_Instructions to follow_
Pull out each line of the data that includes the word "Python".
>> START
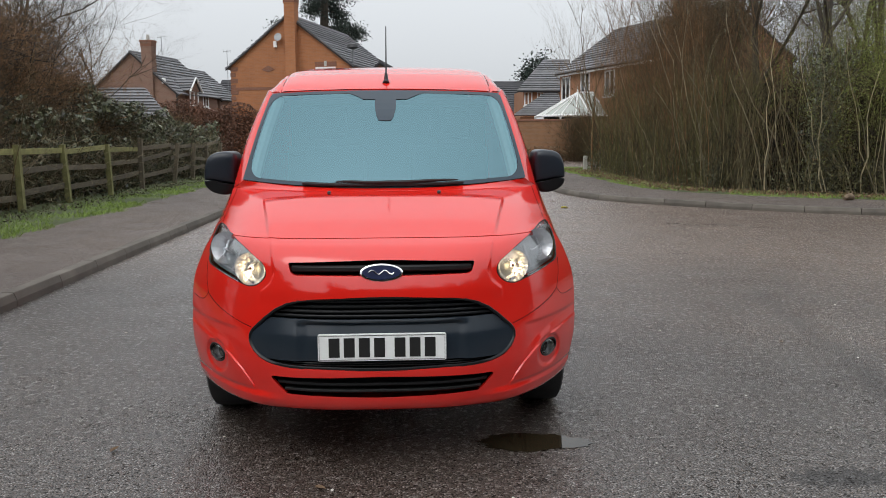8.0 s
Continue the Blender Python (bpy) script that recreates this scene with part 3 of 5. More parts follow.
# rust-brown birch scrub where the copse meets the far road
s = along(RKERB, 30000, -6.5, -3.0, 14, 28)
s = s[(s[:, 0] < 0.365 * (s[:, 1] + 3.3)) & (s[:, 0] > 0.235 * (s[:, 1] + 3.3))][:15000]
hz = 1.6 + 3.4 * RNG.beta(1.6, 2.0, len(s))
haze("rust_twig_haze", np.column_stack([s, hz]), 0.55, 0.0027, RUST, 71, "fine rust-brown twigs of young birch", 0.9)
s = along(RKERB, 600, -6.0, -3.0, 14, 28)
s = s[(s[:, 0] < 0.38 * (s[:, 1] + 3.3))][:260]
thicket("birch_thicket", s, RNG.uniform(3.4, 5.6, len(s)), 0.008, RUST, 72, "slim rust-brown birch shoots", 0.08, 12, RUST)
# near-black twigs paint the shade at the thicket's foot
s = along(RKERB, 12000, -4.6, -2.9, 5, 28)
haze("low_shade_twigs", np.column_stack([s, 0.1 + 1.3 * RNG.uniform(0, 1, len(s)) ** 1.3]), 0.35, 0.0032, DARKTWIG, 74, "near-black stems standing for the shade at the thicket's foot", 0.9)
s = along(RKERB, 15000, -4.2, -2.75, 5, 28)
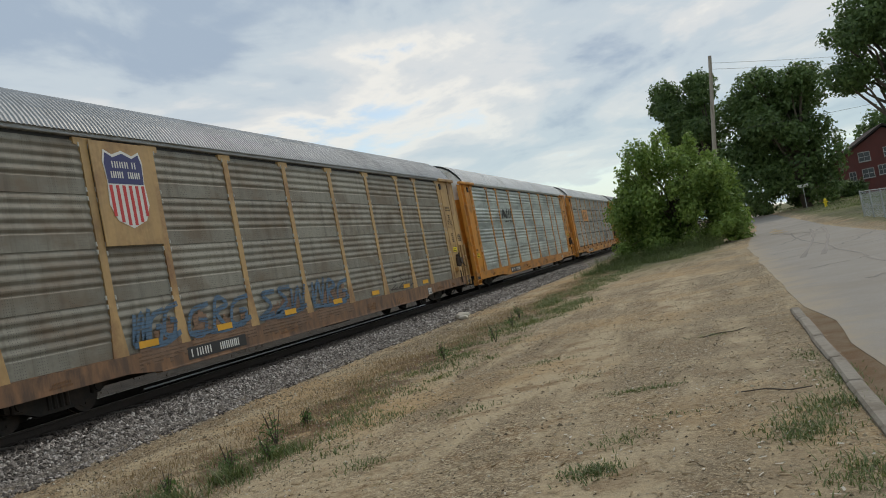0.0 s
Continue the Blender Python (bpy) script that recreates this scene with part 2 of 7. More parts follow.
>> END
_Answer to the problem_
Continue the Blender Python (bpy) script that recreates this scene with part 3 of 5. More parts follow.
Continue the Blender Python (bpy) script that recreates this scene with part 2 of 7. More parts follow.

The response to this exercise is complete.